France, which welcomed him with open arms and mutual love from an early age, was Nuccio’s second home. His best-known book, L’utilité de l’inutile, was first written in French and only later published in Italian. Since then, it has been translated into about forty different languages. In Spain and South America, Nuccio was and will remain an example of civil commitment, culminating in the Princesa de Asturias prize that he was supposed to receive from the King of Spain in October.

News of this success reached him during his stay at IHES in April and May 2023. What was this writer doing at IHES? Nothing human was foreign to him. As a great specialist in the Italian Renaissance, he advocated the unity of knowledge as the source of a true civilization. As the world’s leading expert on Giordano Bruno, he knew well the scientific revolution and the cultural role of science and mathematics, something that scientists themselves ignore sometimes.

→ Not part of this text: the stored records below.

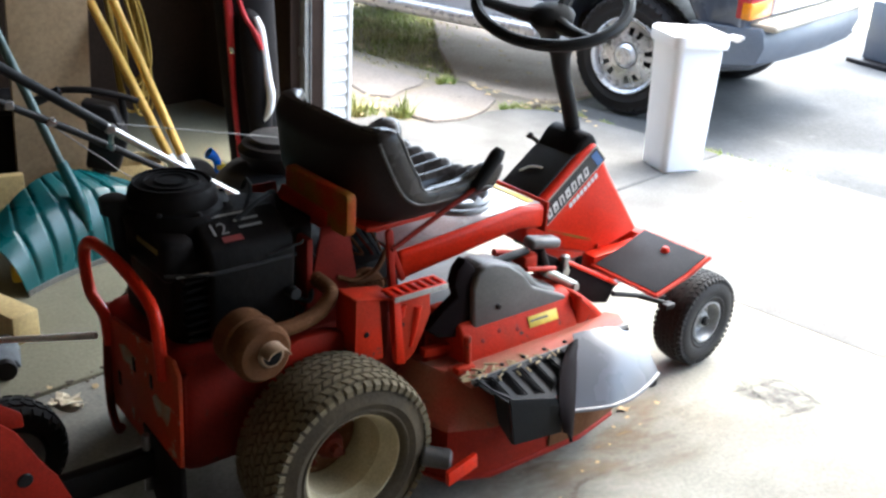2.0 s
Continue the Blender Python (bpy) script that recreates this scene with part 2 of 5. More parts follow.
CEILING = material("ceiling_board", (0.36, 0.30, 0.22), 0.85, second=(0.29, 0.24, 0.175), scale=3, bump=0.1)
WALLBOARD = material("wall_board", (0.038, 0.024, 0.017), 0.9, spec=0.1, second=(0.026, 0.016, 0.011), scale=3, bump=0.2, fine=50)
GALV = material("galvanised", (0.36, 0.37, 0.38), 0.5, 0.6, second=(0.25, 0.25, 0.25), scale=18, bump=0.05)
JACK_GREY = material("scuffed_blue_grey_paint", (0.10, 0.11, 0.12), 0.5, spec=0.3, second=(0.05, 0.055, 0.06), scale=16, bump=0.1,
                     speck=(0.22, 0.22, 0.22), speck_at=0.63)
DUST = material("grass_dust", (0.36, 0.28, 0.16), 0.95, second=(0.22, 0.16, 0.08), scale=50, bump=0.5, island=0.3)


def film(name, colour, strength, scale, seed):
    """A stain: a thin film that fades by noise and towards the edge of its unit disc."""
    m = bpy.data.materials.new(name)
    m.use_nodes = True
    n, l = m.node_tree.nodes, m.node_tree.links
    b = n["Principled BSDF"]
    b.inputs["Base Color"].default_value, b.inputs["Roughness"].default_value = (*colour, 1), 0.9
    tc = n.new("ShaderNodeTexCoord")
    mp = n.new("ShaderNodeMapping")
    mp.inputs["Location"].default_value = (seed, seed * 1.7, 0)
    l.new(tc.outputs["Object"], mp.inputs["Vector"])
    no = n.new("ShaderNodeTexNoise")
    no.inputs["Scale"].default_value, no.inputs["Detail"].default_value, no.inputs["Roughness"].default_value = scale, 6, 0.62
    l.new(mp.outputs[0], no.inputs["Vector"])
    gr = n.new("ShaderNodeTexGradient")
    gr.gradient_type = "SPHERICAL"
    l.new(tc.outputs["Object"], gr.inputs["Vector"])
    a = n.new("ShaderNodeMapRange")
    a.inputs["From Min"].default_value, a.inputs["From Max"].default_value = 0.42, 0.66
    l.new(no.outputs["Fac"], a.inputs["Value"])
    e = n.new("ShaderNodeMapRange")
    e.inputs["From Min"].default_value, e.inputs["From Max"].default_value = 0.02, 0.5
    e.inputs["To Max"].default_value = strength
    l.new(gr.outputs["Fac"], e.inputs["Value"])
    mu = n.new("ShaderNodeMath")
    mu.operation = "MULTIPLY"
    l.new(a.outputs[0], mu.inputs[0])
    l.new(e.outputs[0], mu.inputs[1])
    l.new(mu.outputs[0], b.inputs["Alpha"])
    return m


# ---- mesh helpers ----
def mesh_of(bm, name, mat, smooth=35):
    bmesh.ops.recalc_face_normals(bm, faces=bm.faces)
    me = bpy.data.meshes.new(name)
    bm.to_mesh(me)
    bm.free()
    for m in mat if isinstance(mat, (list, tuple)) else (mat,):
        me.materials.append(m)
    if smooth:
        me.shade_smooth()
        me.set_sharp_from_angle(angle=radians(smooth))
    return me


def part(name, bm, mat, parent, label="", m=None, smooth=35):
    ob = new(name, mesh_of(bm, name, mat, smooth))
    ob.parent = parent
    if m is not None:
        ob.matrix_local = m
    return tagged(ob, label)


def thing(name, m, label, category, group="", kind=""):
    ob = new(name)
    ob.empty_display_size = 0.1
    ob.matrix_world = m
    return tagged(ob, label, category, group, kind)


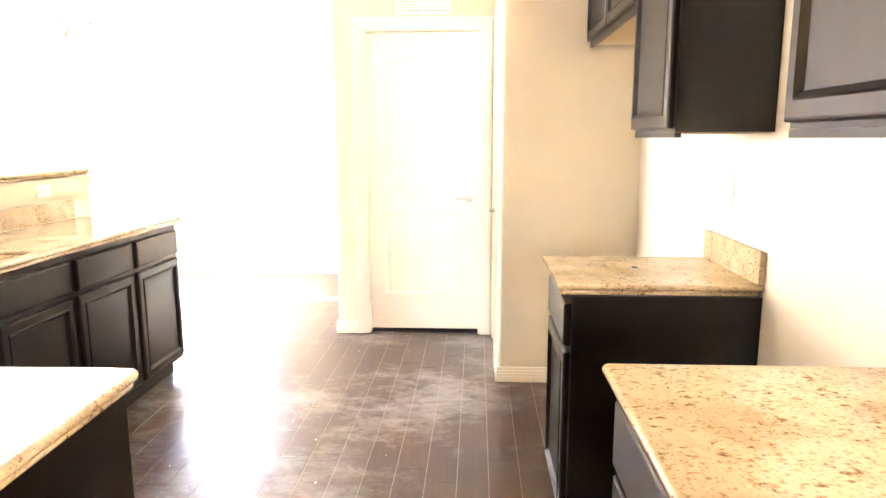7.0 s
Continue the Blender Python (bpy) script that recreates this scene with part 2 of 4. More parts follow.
def lathe(profile, segments=24, bm=None):
    """A turned shape about z from rows of radius, height."""
    bm = bm or bm_new()
    rings = []
    for r, z in profile:
        rings.append([bm.verts.new((r * math.cos(2 * math.pi * i / segments), r * math.sin(2 * math.pi * i / segments), z)) for i in range(segments)])
    for p, q in zip(rings, rings[1:]):
        for i in range(segments):
            bm.faces.new((p[i], p[(i + 1) % segments], q[(i + 1) % segments], q[i]))
    bm.faces.new(rings[0][::-1])
    bm.faces.new(rings[-1])
    for f in bm.faces:
        f.smooth = True
    return bm


def tube(points, radius, segments=12, bm=None, square=False):
    """A round bar along points; radius is a number or one for each point."""
    bm = bm or bm_new()
    pts = [Vector(p) for p in points]
    rs = radius if isinstance(radius, (list, tuple)) else [radius] * len(pts)
    rings = []
    side = None
    for i, p in enumerate(pts):
        d = (pts[min(i + 1, len(pts) - 1)] - pts[max(i - 1, 0)]).normalized()
        if side is None:
            side = d.orthogonal().normalized()
        side = (side - d * side.dot(d)).normalized()
        up = d.cross(side)
        rings.append([bm.verts.new(p + rs[i] * (math.cos(2 * math.pi * k / segments) * side + math.sin(2 * math.pi * k / segments) * up)) for k in range(segments)])
    for p, q in zip(rings, rings[1:]):
        for k in range(segments):
            bm.faces.new((p[k], p[(k + 1) % segments], q[(k + 1) % segments], q[k]))
    bm.faces.new(rings[0][::-1])
    bm.faces.new(rings[-1])
    if not square:
        for f in bm.faces:
            f.smooth = True
    return bm


def part(name, bm, mat, parent=None, label=""):
    me = bpy.data.meshes.new(name)
    bmesh.ops.recalc_face_normals(bm, faces=bm.faces[:])
    bm.to_mesh(me)
    bm.free()
    me.materials.append(mat)
    ob = new(name, me)
    if parent is not None:
        ob.parent = parent
    if label:
        ob["label"] = label
    return ob


def thing(name, m, label, category, group="", kind=""):
    ob = new(name)
    ob.empty_display_size = 0.1
    ob.matrix_world = m
    return tagged(ob, label, category, group, kind)


def structure(name, bm, mat, label, category):
    return tagged(part(name, bm, mat), label, category, kind="structure")


# ---- plan ----
WX, BY = 7.51, 10.126           # window wall, back wall
PX, PY0, PY1 = 5.50, 2.133, 3.22  # pantry wall
EX = 4.62                        # kitchen end wall
KY = 1.40                        # kitchen wall
EAVE, SLOPE, RIDGE = 2.45, 0.26, 3.0


def roof(x, y=0.0):
    return EAVE + SLOPE * (WX - x) if x > RIDGE else EAVE + SLOPE * (WX - RIDGE) - SLOPE * (RIDGE - x)


def wall(name, p0, p1, thick, label, openings=(), z0=0.0, top=None):
    """A wall whose face runs from p0 to p1, its body to the left of that line; openings as along0, along1, bottom, top."""
    top = top or roof
    p0, p1 = Vector((*p0, 0)), Vector((*p1, 0))
    d = (p1 - p0)
    length = d.length
    d.normalize()
    nrm = Vector((-d.y, d.x, 0))
    cuts = {0.0, length}
    for a, b, _, _ in openings:
        cuts |= {a, b}
    if (p0.x - RIDGE) * (p1.x - RIDGE) < 0:
        cuts.add((RIDGE - p0.x) / d.x)
    cuts = sorted(cuts)
    bm = bm_new()

    def piece(a, b, za, zb):
        q = [p0 + d * a, p0 + d * b, p0 + d * b + nrm * thick, p0 + d * a + nrm * thick]
        poly = [(v.x, v.y) for v in q]
        hts = zb if callable(zb) else (lambda x, y: zb)
        lo = [bm.verts.new((x, y, za)) for x, y in poly]
        hi = [bm.verts.new((x, y, hts(x, y))) for x, y in poly]
        bm.faces.new(lo[::-1])
        bm.faces.new(hi)
        for i in range(4):
            bm.faces.new((lo[i], lo[(i + 1) % 4], hi[(i + 1) % 4], hi[i]))

    for a, b in zip(cuts, cuts[1:]):
        mid = (a + b) / 2
        hole = [o for o in openings if o[0] < mid < o[1]]
        if not hole:
            piece(a, b, z0, top)
        else:
            if hole[0][2] > z0:
                piece(a, b, z0, hole[0][2])
            piece(a, b, hole[0][3], top)
    return structure(name, bm, WALL, label, "wall")


# ---- floors and ceiling ----
structure("ground", prism([(-300, -300), (300, -300), (300, 300), (-300, 300)], -3.2, -3.0), GRASS, "dry lawn around the house", "ground")
tagged(part("yard", prism([(7.66, -40), (60, -40), (60, 60), (7.66, 60)], -0.75, -0.45), GRASS), "level dry lawn beside the house", "lawn", kind="structure")
tagged(part("yard", prism([(-40, 10.95), (7.66, 10.95), (7.66, 60), (-40, 60)], -0.75, -0.45), GRASS), "level dry lawn behind the house", "lawn", kind="structure")
structure("subfloor", prism([(0.14, -1.6), (7.66, -1.6), (7.66, 10.28), (0.14, 10.28)], -0.25, -0.016), SEAM, "floor base under boards and carpet", "floor")
structure("bedroom_subfloor", prism([(-1.3, 6.0), (0.14, 6.0), (0.14, 10.9), (-1.3, 10.9)], -0.25, -0.016), SEAM, "floor base of the bedroom", "floor")

bmc = bm_new()
for x0, x1 in ((-1.3, RIDGE), (RIDGE, 8.35)):
    ys = (-1.75, 10.95)
    lo = [bmc.verts.new((x, y, roof(x))) for x, y in ((x0, ys[0]), (x1, ys[0]), (x1, ys[1]), (x0, ys[1]))]
    hi = [bmc.verts.new((v.co.x, v.co.y, v.co.z + 0.22)) for v in lo]
    bmc.faces.new(lo[::-1])
    bmc.faces.new(hi)
    for i in range(4):
        bmc.faces.new((lo[i], lo[(i + 1) % 4], hi[(i + 1) % 4], hi[i]))
structure("ceiling", bmc, CEIL, "white vaulted ceiling with fine texture", "ceiling")

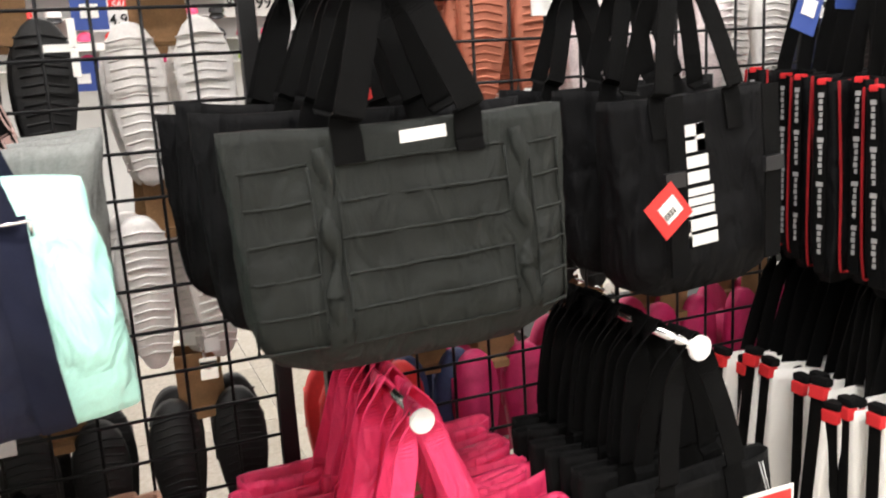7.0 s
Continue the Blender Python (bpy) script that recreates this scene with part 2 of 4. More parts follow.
def ribbon(bm, frames, width, thick=0.003, shift=0.0, lift=0.0, span=None):
    vr = []
    for p, s, n in frames:
        c = p + s * shift + n * lift
        h, k = s * width / 2, n * thick / 2
        vr.append([bm.verts.new(c - h - k), bm.verts.new(c + h - k), bm.verts.new(c + h + k), bm.verts.new(c - h + k)])
    for u, v in zip(vr, vr[1:]):
        for k in range(4):
            bm.faces.new((u[k], u[(k + 1) % 4], v[(k + 1) % 4], v[k]))
    bm.faces.new(vr[0][::-1])
    bm.faces.new(vr[-1])
    return bm


def glyphs(body, size, material, parent, m, name="lettering", extrude=0.0004, align="CENTER", shear=0.0):
    cu = bpy.data.curves.new(name, "FONT")
    cu.body, cu.size, cu.align_x, cu.extrude, cu.shear = body, size, align, extrude, shear
    cu.offset = size * 0.012
    tmp = bpy.data.objects.new(name, cu)
    scene.collection.objects.link(tmp)
    me = bpy.data.meshes.new_from_object(tmp.evaluated_get(bpy.context.evaluated_depsgraph_get()))
    bpy.data.objects.remove(tmp)
    me.materials.clear()
    me.materials.append(material)
    ob = new(name, me)
    ob.parent = parent
    ob.matrix_basis = m
    return ob


UP = pose(0, 0, 0, 90, 0, 0)   # text laid on the xz plane, facing -y


def card(parent, name, w, h, material, m, t=0.0012, label=""):
    ob = part(name, boxes((-w / 2, w / 2, -t / 2, t / 2, -h / 2, h / 2)), material, parent, label, smooth=False)
    ob.matrix_basis = m
    return ob


# ---- setting ----
X0, X1, Y0, Y1 = -4.0, 14.0, -2.6, 7.0
structure = lambda ob, label="", cat="": tagged(ob, label, cat, kind="structure")
floor = structure(link("floor", boxes((X0, X1, Y0, Y1, FLOOR - 0.10, FLOOR - 0.004)), GROUT, None, False), "polished grey-beige tiled shop floor with thin pale joints", "floor")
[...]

And so Nuccio, through me, had made friends with Alain Connes, Thibault Damour and Laurent Lafforgue. Friendship is the only thing that, when shared, increases rather than diminishes. His dialogues with these researchers were published in Italy in the newspaper “Il Corriere della sera”.

During his stay at IHES, he established friendly relations with the permanent members, as well as with other visitors and the staff. All were deeply affected by his unexpected death.

The conversations he had with Maxim Kontsevich and Hugo Duminil-Copin are gone with him and will remain in his heart. In a strange twist of fate, IHES was the last stop on Nuccio Ordine’s journey on this earth.

The world now mourns the loss of a great intellectual and a passionate defender of being human. I, and IHES, I believe, mourn the loss of an irreplaceable friend.